The 2003 marriage of Israeli-born, British diamond heiress Dorrit Moussaieff, to Iceland’s – no friend of Israel – President Olafur Ragnar Grimsson, was hoped to improve the relationship. The First Lady, however, stayed away from Jewish contacts and has now, reportedly, resumed her residency in London.
Following the 2008 bank crashes,perhaps in the context of seeking Arab financial relief, Moussouef was accused as being “part of a Jewish conspiracy”. Perhaps seeking Muslim bloc support for a non-permanent seat on the UN Security Council, the government became ever more anti-Israel An opinion poll marked 70% of the 320,000 Icelanders as pro-Palestinian and only 30% as pro-Israel.

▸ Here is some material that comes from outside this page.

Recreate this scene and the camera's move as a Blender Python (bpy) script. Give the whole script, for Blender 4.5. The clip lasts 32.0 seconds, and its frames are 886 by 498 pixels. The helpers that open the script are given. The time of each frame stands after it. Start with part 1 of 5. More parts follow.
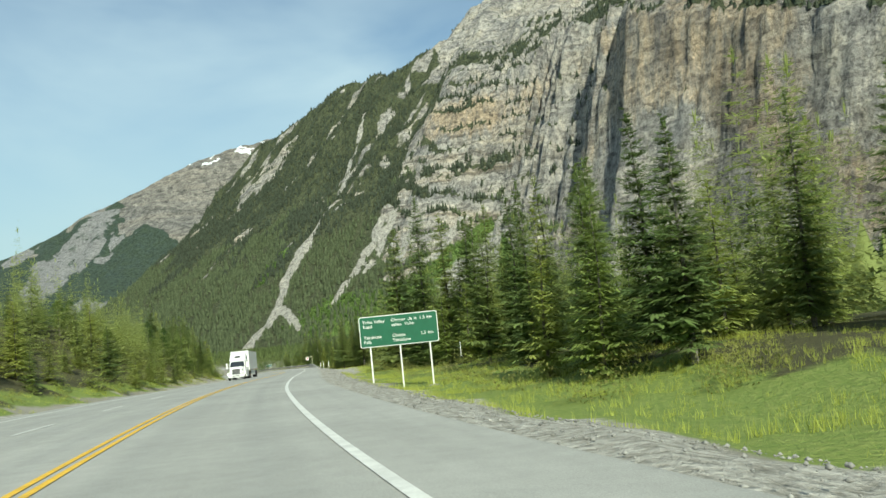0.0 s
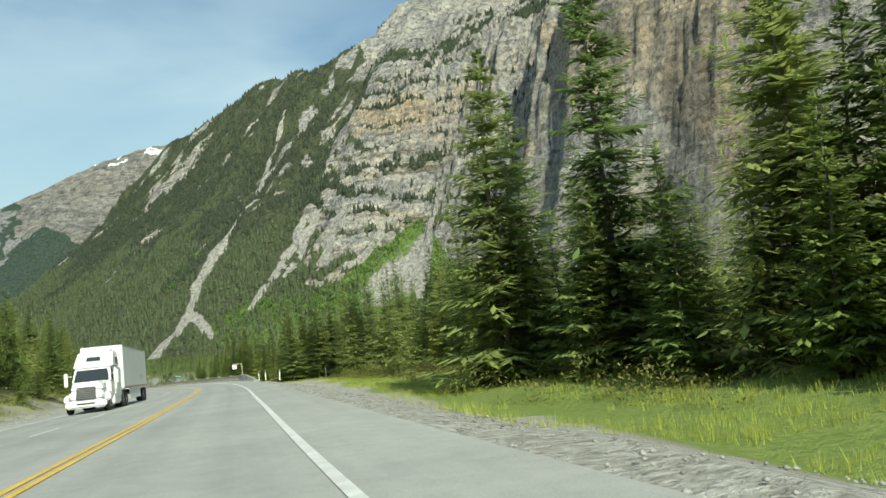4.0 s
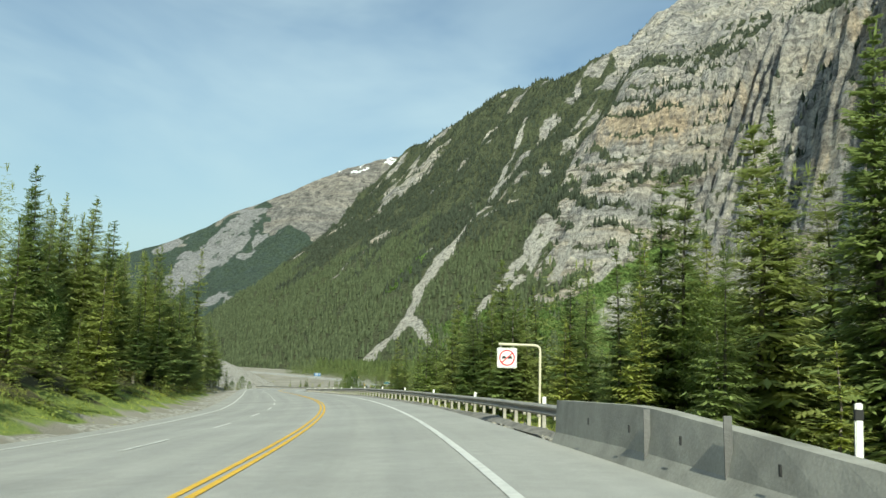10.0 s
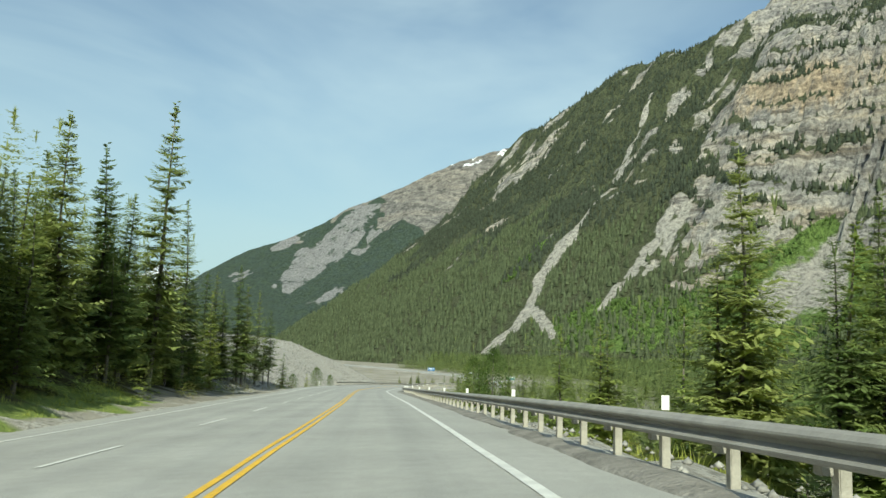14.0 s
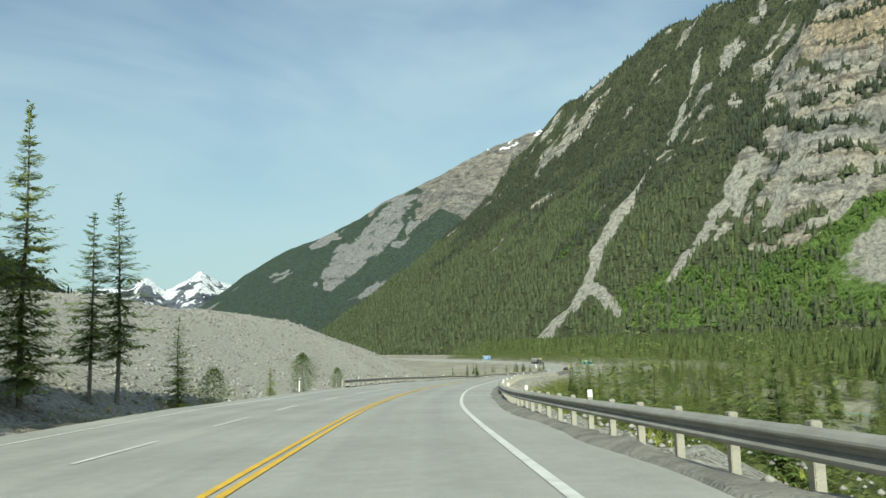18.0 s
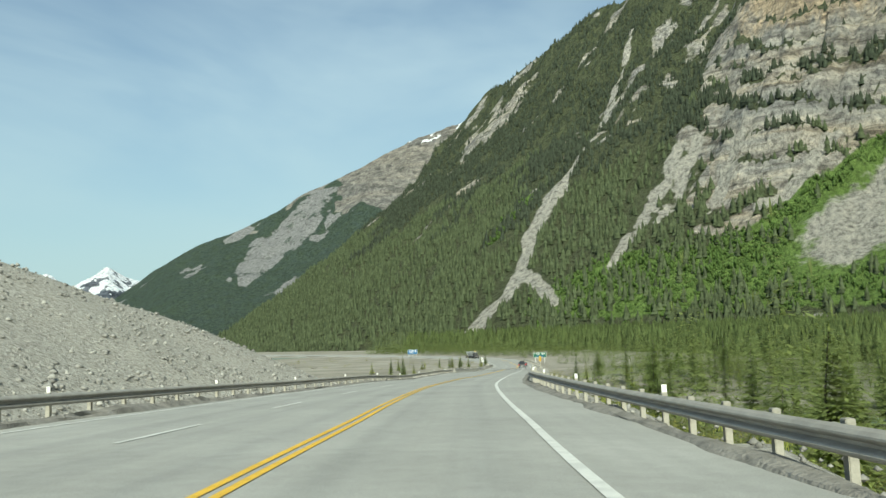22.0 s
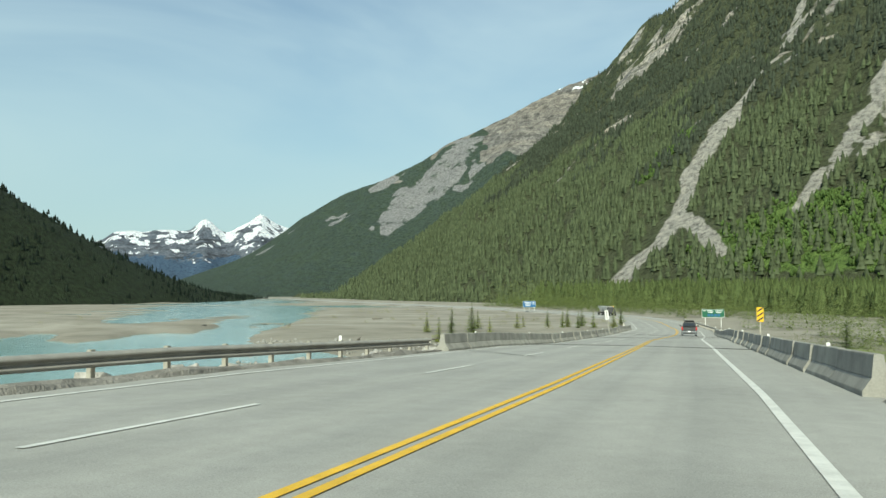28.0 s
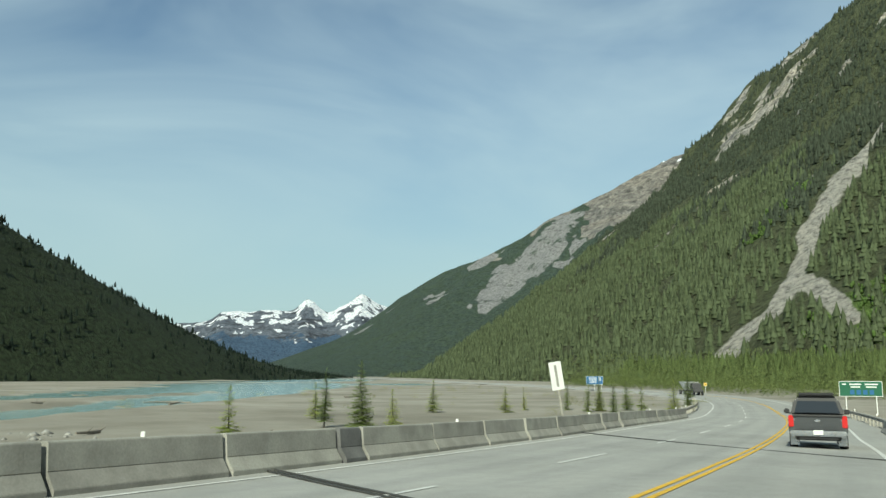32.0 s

The Gaza operations saw solidarity rallies, as elsewhere in Europe, brandishing antisemitic slogans and imagery. A bicycle-shop in Reykjavik posted a warning: “Jews Unwelcome.”
Now Iceland, so proud of its Althing, Europe’s first Parliament and its ostensible concern for the oppressed – is the first country to host a new and sickening threshold in antisemitism: the conflation of “Jew,” “Zionist,” “Trans-sexual” and “Down’s Syndrome” – thereby belittling the cause and the rights of each.
Is this new emanation a political stratagem or a mental illness? If the latter, there may still be hope for a psychiatric cure.